Frau Kroes hat im Februar 15 Unternehmer der Kfz-Branche aus Europa zu einem Gedankenaustausch eingeladen. Was war das Ergebnis?
Frau Kroes pflegt bei vielen ihrer Aktivitäten einzelne Unternehmer einzuladen und mit ihnen zu sprechen, nachdem sie die Meinungen ihrer Verbände kennen gelernt hat. Es ist also auch in unserem GVO-Fall nichts Aussergewöhnliches. Auffällig war allerdings, wer eingeladen bzw. nicht eingeladen war: Es fehlten Unternehmer aus grossen Produktionsländern wie Deutschland und Spanien, ganz zu schweigen aus den zehn Beitrittsländern, deren Erfahrungen besonders interessant sind. Frau Kroes zeigte sich erfreulich offen für alle denkbaren Lösungen. Sie hat klargemacht, dass sie keine Lösung haben will, die Marktbeteiligten schaden wird. Angesichts der scharfen Krise, in der sich insbesondere unsere Unternehmer befinden, sind dies ermutigende Worte. Sie sucht nun nach Lösungen und findet ­CECRA an ihrer Seite.

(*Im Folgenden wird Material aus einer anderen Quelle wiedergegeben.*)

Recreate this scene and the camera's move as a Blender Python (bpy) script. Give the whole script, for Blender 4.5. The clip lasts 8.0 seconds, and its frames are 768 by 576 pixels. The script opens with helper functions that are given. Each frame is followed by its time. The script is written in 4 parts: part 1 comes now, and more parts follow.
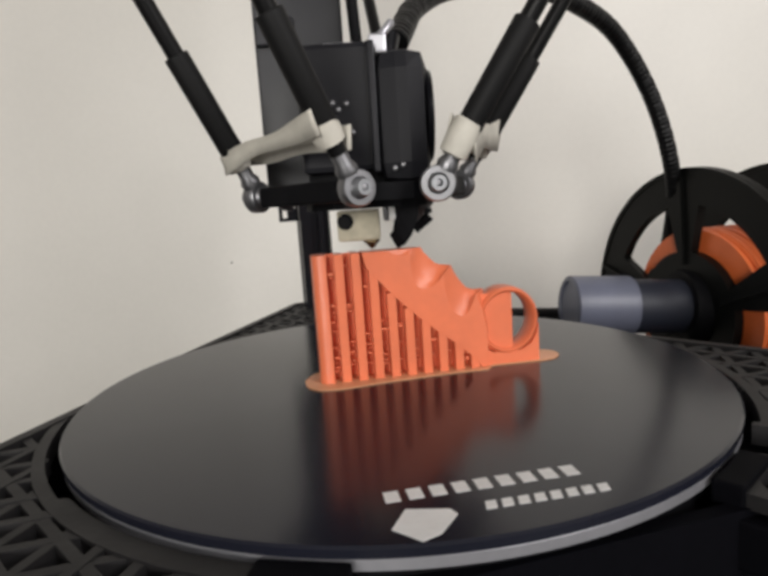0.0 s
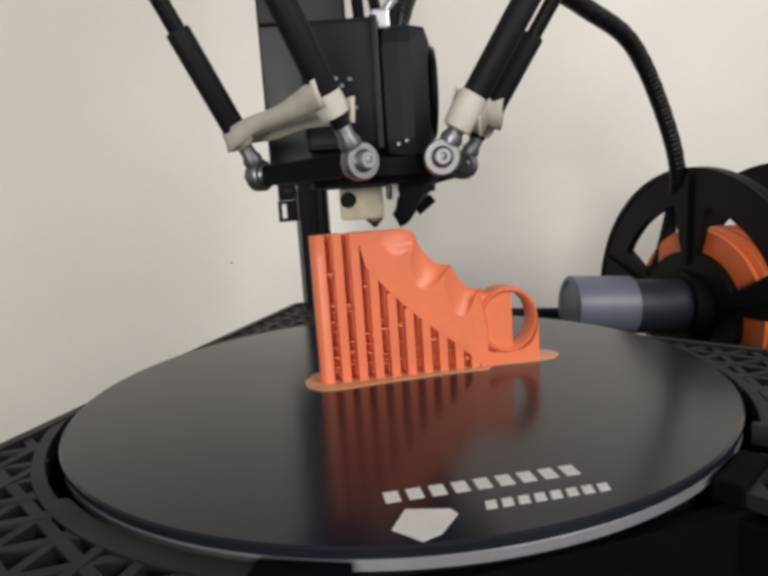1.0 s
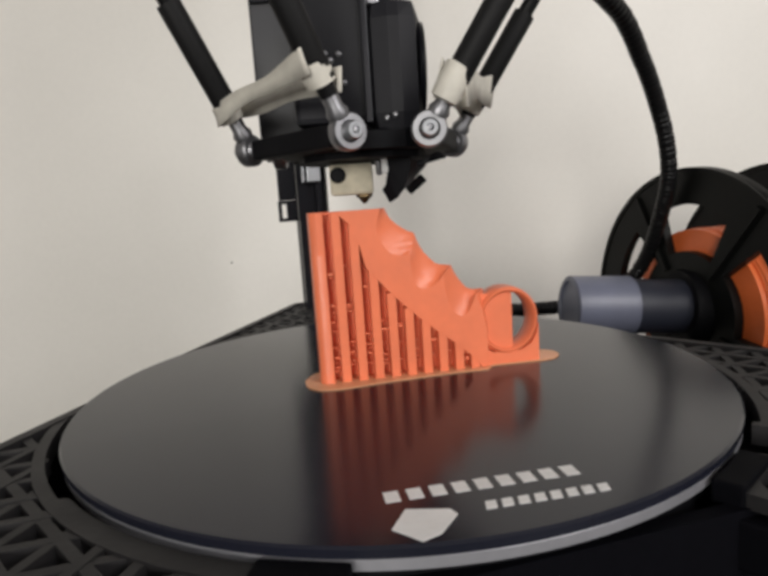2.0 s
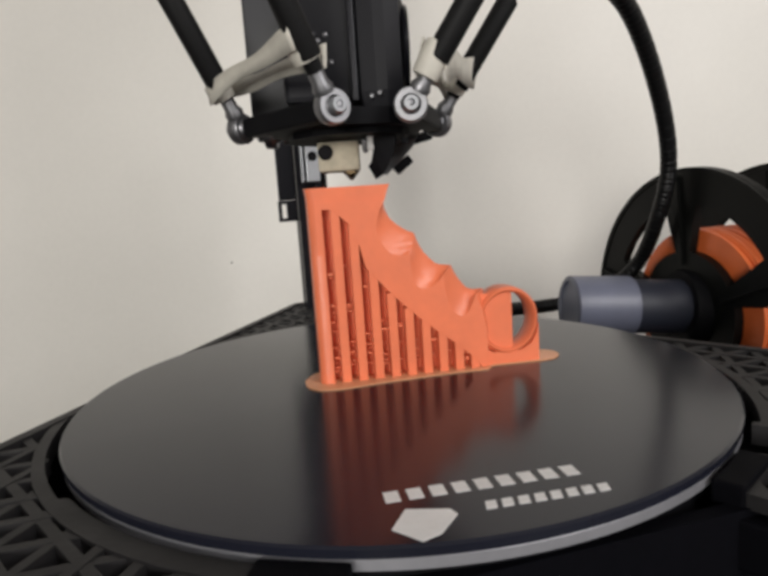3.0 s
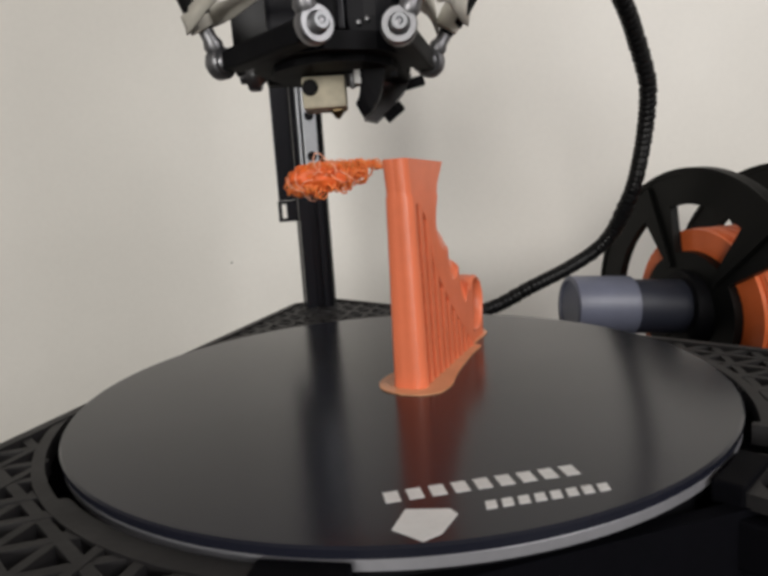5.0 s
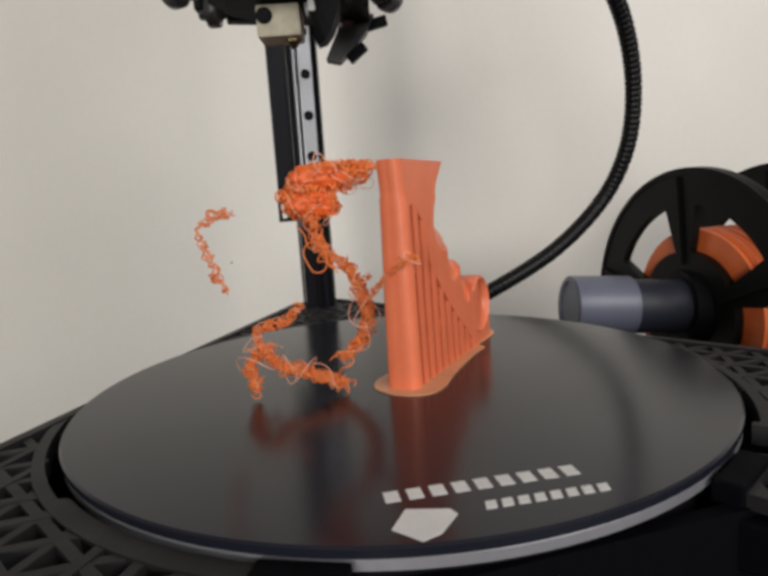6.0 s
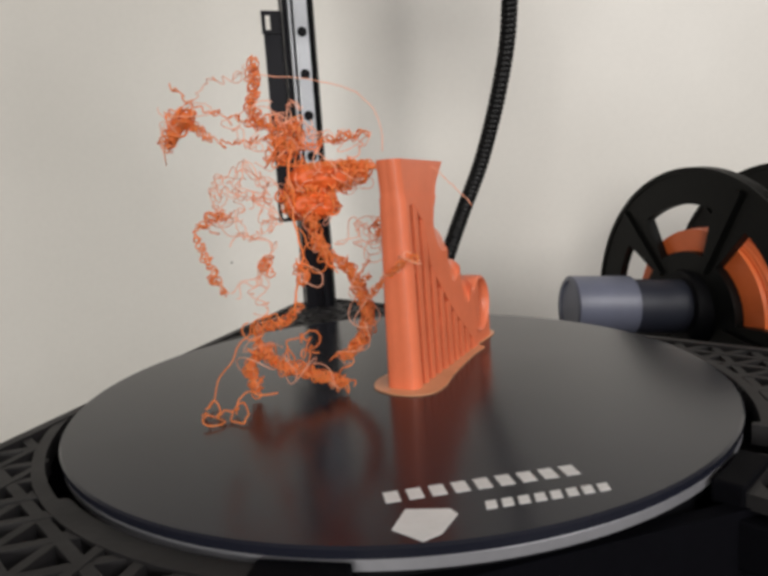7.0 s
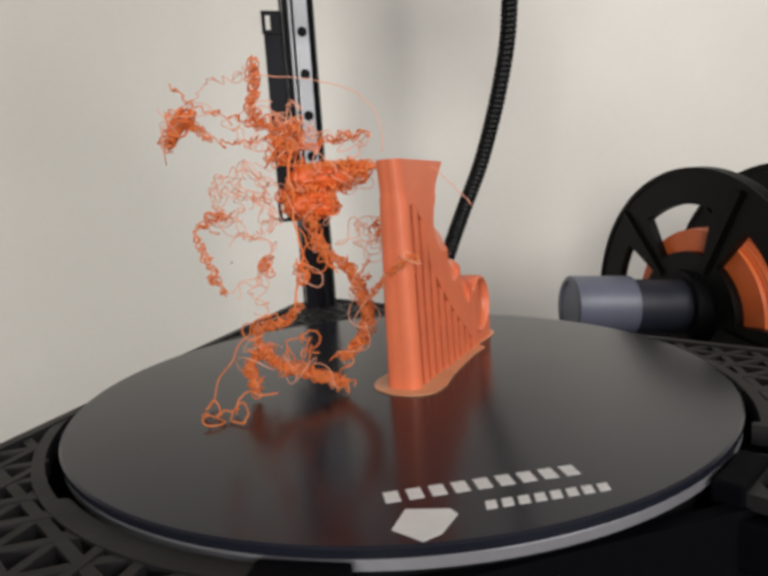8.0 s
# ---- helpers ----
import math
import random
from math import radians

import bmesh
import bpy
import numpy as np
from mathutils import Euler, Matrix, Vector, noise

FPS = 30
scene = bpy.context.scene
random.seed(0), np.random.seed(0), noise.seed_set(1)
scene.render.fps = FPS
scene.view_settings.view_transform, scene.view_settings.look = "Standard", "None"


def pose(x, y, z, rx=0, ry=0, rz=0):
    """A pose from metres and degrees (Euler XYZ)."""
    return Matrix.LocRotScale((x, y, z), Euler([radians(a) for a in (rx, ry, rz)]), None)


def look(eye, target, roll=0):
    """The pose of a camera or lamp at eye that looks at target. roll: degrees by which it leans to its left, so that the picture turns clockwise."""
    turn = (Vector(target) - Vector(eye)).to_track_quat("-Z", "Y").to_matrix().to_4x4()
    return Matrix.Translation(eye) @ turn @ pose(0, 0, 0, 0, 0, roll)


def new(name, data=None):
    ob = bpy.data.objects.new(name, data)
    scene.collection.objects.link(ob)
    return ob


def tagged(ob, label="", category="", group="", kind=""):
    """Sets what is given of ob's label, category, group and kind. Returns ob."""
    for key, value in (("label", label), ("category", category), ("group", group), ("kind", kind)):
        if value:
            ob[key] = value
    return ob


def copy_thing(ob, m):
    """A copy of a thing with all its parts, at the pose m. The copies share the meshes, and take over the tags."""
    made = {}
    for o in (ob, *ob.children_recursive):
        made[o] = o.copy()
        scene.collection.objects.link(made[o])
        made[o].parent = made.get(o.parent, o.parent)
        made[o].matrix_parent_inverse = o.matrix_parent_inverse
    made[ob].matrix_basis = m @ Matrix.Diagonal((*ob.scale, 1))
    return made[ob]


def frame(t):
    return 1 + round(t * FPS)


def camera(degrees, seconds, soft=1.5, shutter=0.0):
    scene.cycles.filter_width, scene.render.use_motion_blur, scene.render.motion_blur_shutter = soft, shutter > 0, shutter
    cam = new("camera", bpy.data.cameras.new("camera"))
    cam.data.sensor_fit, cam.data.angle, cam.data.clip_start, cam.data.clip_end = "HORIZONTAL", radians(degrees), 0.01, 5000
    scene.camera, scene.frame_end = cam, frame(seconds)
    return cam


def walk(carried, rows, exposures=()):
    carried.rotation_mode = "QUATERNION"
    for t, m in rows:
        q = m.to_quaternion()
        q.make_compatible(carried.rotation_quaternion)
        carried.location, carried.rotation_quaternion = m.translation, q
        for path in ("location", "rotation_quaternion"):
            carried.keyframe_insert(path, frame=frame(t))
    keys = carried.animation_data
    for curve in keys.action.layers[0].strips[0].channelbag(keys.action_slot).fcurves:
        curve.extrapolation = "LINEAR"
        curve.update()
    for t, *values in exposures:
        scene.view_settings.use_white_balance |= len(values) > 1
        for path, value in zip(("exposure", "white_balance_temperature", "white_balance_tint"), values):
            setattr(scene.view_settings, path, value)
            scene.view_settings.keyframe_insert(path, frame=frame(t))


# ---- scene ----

# ---- camera: it stands still on its mount beside the printer ----
cam = camera(66.3, 8.0, soft=3.7)
EYE = pose(-0.0025, -0.2295, 0.0687, 81.65) @ pose(0, 0, 0, 0, 0, -3.81)
walk(cam, [(0.0, EYE), (8.0, EYE)], [(0.0, 0.16), (3.0, 0.13), (3.4, 0.02), (5.8, 0.0), (6.6, 0.05), (8.0, 0.05)])

# ---- light: unseen lamps added right and left behind the camera, grey room all round ----
world = bpy.data.worlds.new("world")
scene.world = world
world.use_nodes = True
world.node_tree.nodes["Background"].inputs[0].default_value = (0.9, 0.93, 1.0, 1)
world.node_tree.nodes["Background"].inputs[1].default_value = 0.05


def area_lamp(name, eye, target, wide, high, watts, tint):
    data = bpy.data.lights.new(name, "AREA")
    data.shape, data.size, data.size_y, data.energy, data.color = "RECTANGLE", wide, high, watts, tint
    ob = new(name, data)
    ob.matrix_world = look(eye, target)
    return ob


# added key from the right; no such fitting is in view
area_lamp("right_key_light", (1.4, -1.6, 0.98), (0.05, 0.15, 0.05), 1.1, 1.1, 30, (1.0, 0.97, 0.95))
# added warm fill from the left, unseen, for the wall and its soft shadows
area_lamp("left_fill_light", (-0.62, -2.6, 0.35), (0, 0.2, 0.05), 0.8, 0.8, 36, (1.0, 0.97, 0.915))


# ---- materials ----
def material(name, color, rough=0.5, metal=0.0, grain=0.0, size=200.0, bump=0.0, stain=0.0, stain_size=20.0, coat=0.0, ior=1.5, vary=0.0, spec=0.5):
    """A surface with fine grain and broad stains, both of a size given per metre."""
    m = bpy.data.materials.new(name)
    m.use_nodes = True
    nt = m.node_tree
    b = nt.nodes["Principled BSDF"]
    b.inputs["Roughness"].default_value, b.inputs["Metallic"].default_value = rough, metal
    b.inputs["Coat Weight"].default_value, b.inputs["IOR"].default_value = coat, ior
    b.inputs["Specular IOR Level"].default_value = spec
    geo = nt.nodes.new("ShaderNodeTexCoord")
    fine = nt.nodes.new("ShaderNodeTexNoise")
    fine.inputs["Scale"].default_value, fine.inputs["Detail"].default_value = size, 4
    broad = nt.nodes.new("ShaderNodeTexNoise")
    broad.inputs["Scale"].default_value, broad.inputs["Detail"].default_value = stain_size, 5
    for n in (fine, broad):
        nt.links.new(geo.outputs["Object"], n.inputs["Vector"])
    dark = tuple(c * (1 - grain) for c in color) + (1,)
    lite = tuple(min(1, c * (1 + grain)) for c in color) + (1,)
    mix = nt.nodes.new("ShaderNodeMix")
    mix.data_type = "RGBA"
    mix.inputs[6].default_value, mix.inputs[7].default_value = dark, lite
    nt.links.new(fine.outputs["Fac"], mix.inputs[0])
    out = mix.outputs[2]
    if stain:
        ramp = nt.nodes.new("ShaderNodeMapRange")
        ramp.inputs["From Min"].default_value, ramp.inputs["From Max"].default_value = 0.35, 0.7
        ramp.inputs["To Min"].default_value, ramp.inputs["To Max"].default_value = 1.0, 1.0 - stain
        nt.links.new(broad.outputs["Fac"], ramp.inputs["Value"])
        mul = nt.nodes.new("ShaderNodeMix")
        mul.data_type, mul.blend_type = "RGBA", "MULTIPLY"
        mul.inputs[0].default_value = 1.0
        nt.links.new(out, mul.inputs[6])
        nt.links.new(ramp.outputs["Result"], mul.inputs[7])
        out = mul.outputs[2]
        rr = nt.nodes.new("ShaderNodeMapRange")
        rr.inputs["To Min"].default_value, rr.inputs["To Max"].default_value = rough * 0.8, min(1, rough * 1.25)
        nt.links.new(broad.outputs["Fac"], rr.inputs["Value"])
        nt.links.new(rr.outputs["Result"], b.inputs["Roughness"])
    if vary:
        info = nt.nodes.new("ShaderNodeObjectInfo")
        vr = nt.nodes.new("ShaderNodeMapRange")
        vr.inputs["To Min"].default_value, vr.inputs["To Max"].default_value = 1 - vary, 1 + vary
        nt.links.new(info.outputs["Random"], vr.inputs["Value"])
        mv = nt.nodes.new("ShaderNodeMix")
        mv.data_type, mv.blend_type = "RGBA", "MULTIPLY"
        mv.inputs[0].default_value = 1.0
        nt.links.new(out, mv.inputs[6])
        nt.links.new(vr.outputs["Result"], mv.inputs[7])
        out = mv.outputs[2]
    nt.links.new(out, b.inputs["Base Color"])
    if bump:
        bn = nt.nodes.new("ShaderNodeBump")
        bn.inputs["Strength"].default_value, bn.inputs["Distance"].default_value = bump, 0.0004
        nt.links.new(fine.outputs["Fac"], bn.inputs["Height"])
        nt.links.new(bn.outputs["Normal"], b.inputs["Normal"])
    return m


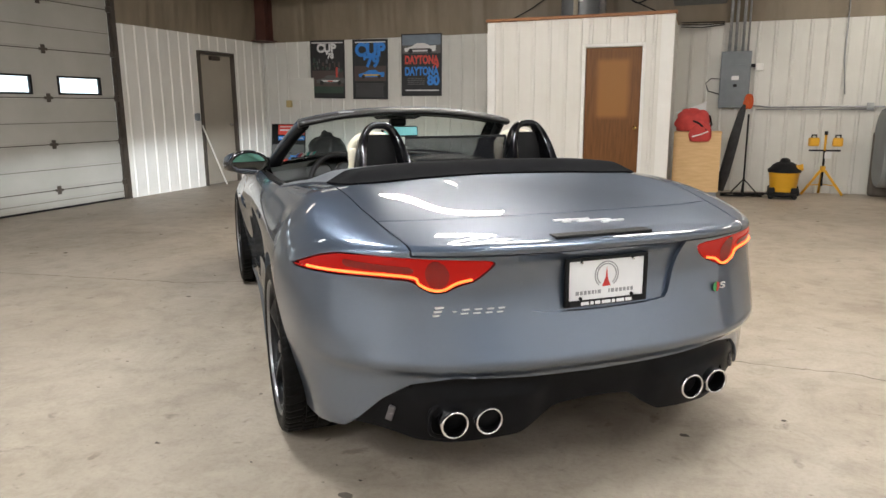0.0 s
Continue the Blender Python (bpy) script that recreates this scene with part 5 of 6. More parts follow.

Wie sieht die Lösung der CECRA aus?
Wir sind für eine unveränderte Verlängerung der GVO um zehn Jahre. «Unverändert» nicht, weil wir mit allen Klauseln zufrieden wären. Auch wir haben Änderungsbedarf. Ihn melden wir aber erst an, wenn die Kommission generell die Verlängerung beschlossen hat. «Verlängerung um zehn Jahre» bedeutet, dass ausreichend Zeit sein muss für eine intensive Diskussion sowie Zeit genug für Umstellung auf neue Regeln. Damit befinden wir uns ganz auf der Linie der Auffassung der vorerwähnten Abgeordneten des Europäischen Parlaments.